Assistente operatore: Cristian Li Gregni; fotografo di scena: Silvia Salchi; suono in presa diretta; segretarie di edizione; Valeria Borello, Egle Tulisso.
Documentario realizzato con il sostegno della Regione Piemonte e della Film Commission Torino Piemonte, con il patrocinio degli Stati Generali di Alessandria e della Presidenza del Consiglio Comunale di Alessandria.
Locations: castello di Bergamasco (Alessandria).
««Nel documentario, Leva racconta i momenti salienti della sua carriera: dagli esordi, negli anni cinquanta, quando giovane studente, ma già abile disegnatore, approda nella Capitale dove ha modo di farsi conoscere curando il restyling di locali alla moda, al suo ingresso nel mondo del cinema con Sodoma e Gomorra al lungo sodalizio con Sergio Leone per cui curò le scenografie di Per qualche dollaro in più, Per un pugno di dollari, Il buono, il brutto, il cattivo, Giù la testa, C’era una volta il west collaborando con l’Art director Carlo Simi che fu t'ultimo suo maestro. Anche se la sua intensa attività professionale lo ha portato più volte all’estero, Carlo non ha mai interrotto il legame con la terra d’origine, il paesino di Bergamasco, dove tuttora vive nel suo castello. Fotografie, quadri, bozzetti, sceneggiature, copioni ma non solo: il letto della camera di Claudia Cardinale in C’era una volta il West, la fondina che indossa Clint Eastwood in uno dei tanti western di Sergio Leone, il bastone che accompagna il cieco Karl Malden ne Il gatto a nove code, sono oggetti rari e preziosi conservati in questa casa ricca di memorie. I racconti delle sue esperienze e i ricordi legati ad ogni singolo set contribuiscono indubbiamente a far conoscere un periodo della storia dello spettacolo del nostro Paese e soprattutto trasmettono la passione per un mestiere di tipo artigianale tutt’altro che tramontato. Incontri, vicende, episodi, aneddoti e storie, tante storie: un film nel film che Carlo Leva rivede con passione e affettuosa nostalgia. Un uomo soddisfatto del suo lavoro, che ha dato molto al nostro cinema e che ha scelto di non spezzare i legami con le persone care ed familiari, di non dimenticare le sue origini per vivere e lavorare a Hollywood» (L. Roggero, “Mondo Niovo 18-24 ft/s” n. 0, ottobre 2002).
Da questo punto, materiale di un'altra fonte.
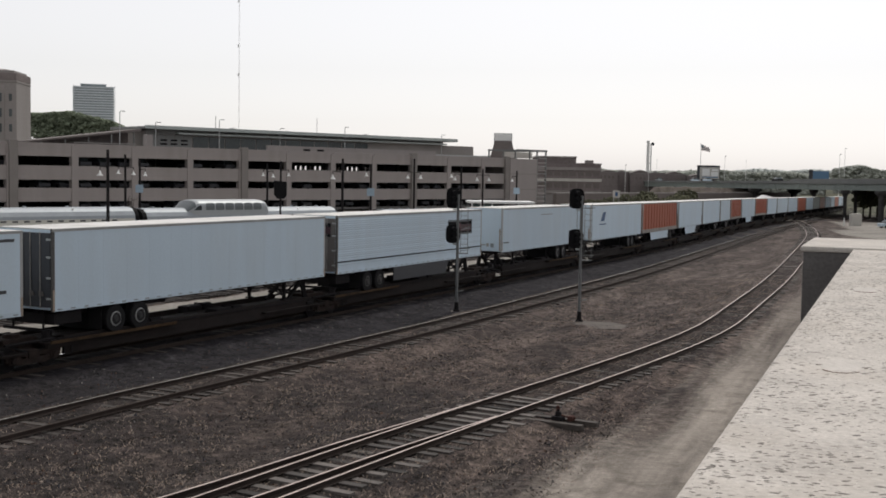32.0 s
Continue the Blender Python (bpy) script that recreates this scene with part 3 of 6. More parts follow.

«L’impatto vero e proprio con il cinema nasce dal fatto di aver fatto della pubblicità. Alcuni dirigenti della Titanus mi videro mentre lavoravo - ed ero uno sgobbone -: ad un certo punto mi chiamarono nel loro ufficio e mi chiesero se volevo far parte della grande famiglia della Titanus per girare un film poi diventato famoso, Sodoma e Gomorra, nel deserto del Marocco. Robert Aldrich, il regista del film, volle per tutte le scene d’azione un regista italiano e pretese che fosse Sergio Leone perché egli era già reduce da collaborazioni in grossi film americani come Ben Hur: la famosa corsa delle bighe è tutta di Leone. Sergio Leone, che durante le riprese mi vedeva sgobbare in mezzo ad una folla indemoniata composta da 2400 persone, una sera, mentre sorseggiavamo un tè, dopo una giornata di lavoro fuori dal nostro albergo di Marrakech, mi chiese se vivevo a Roma. “Si, ormai sono un cineasta romano a tutti gli effetti”, gli risposi. “Bene, bene, quando tornamo a Roma” mi disse “me te compro” […]. Con Sergio Leone ho avuto un rapporto di grande amicizia e stima. Mi ricordo che avevamo la stessa età, anzi lui scherzava sul fatto che aveva qualche mese in più di me per cui era il più anziano e quindi dovevo dargli retta. Ma avevamo gli stessi gusti, forse la stessa estrazione sociale. Entrambi amavamo la letteratura americana, avevamo visto la guerra con gli occhi di ragazzi di 10-15 anni. Poi io gli parlavo qualche volta del cinema che mi aveva fatto conoscere mio nonno, il cinema della Fert di Torino, dove il padre di Sergio Leone era stato un famoso regista del muto. Ci ha legato probabilmente anche questa radice comune nel cinema torinese» (C. Leva, dal testo del documentario).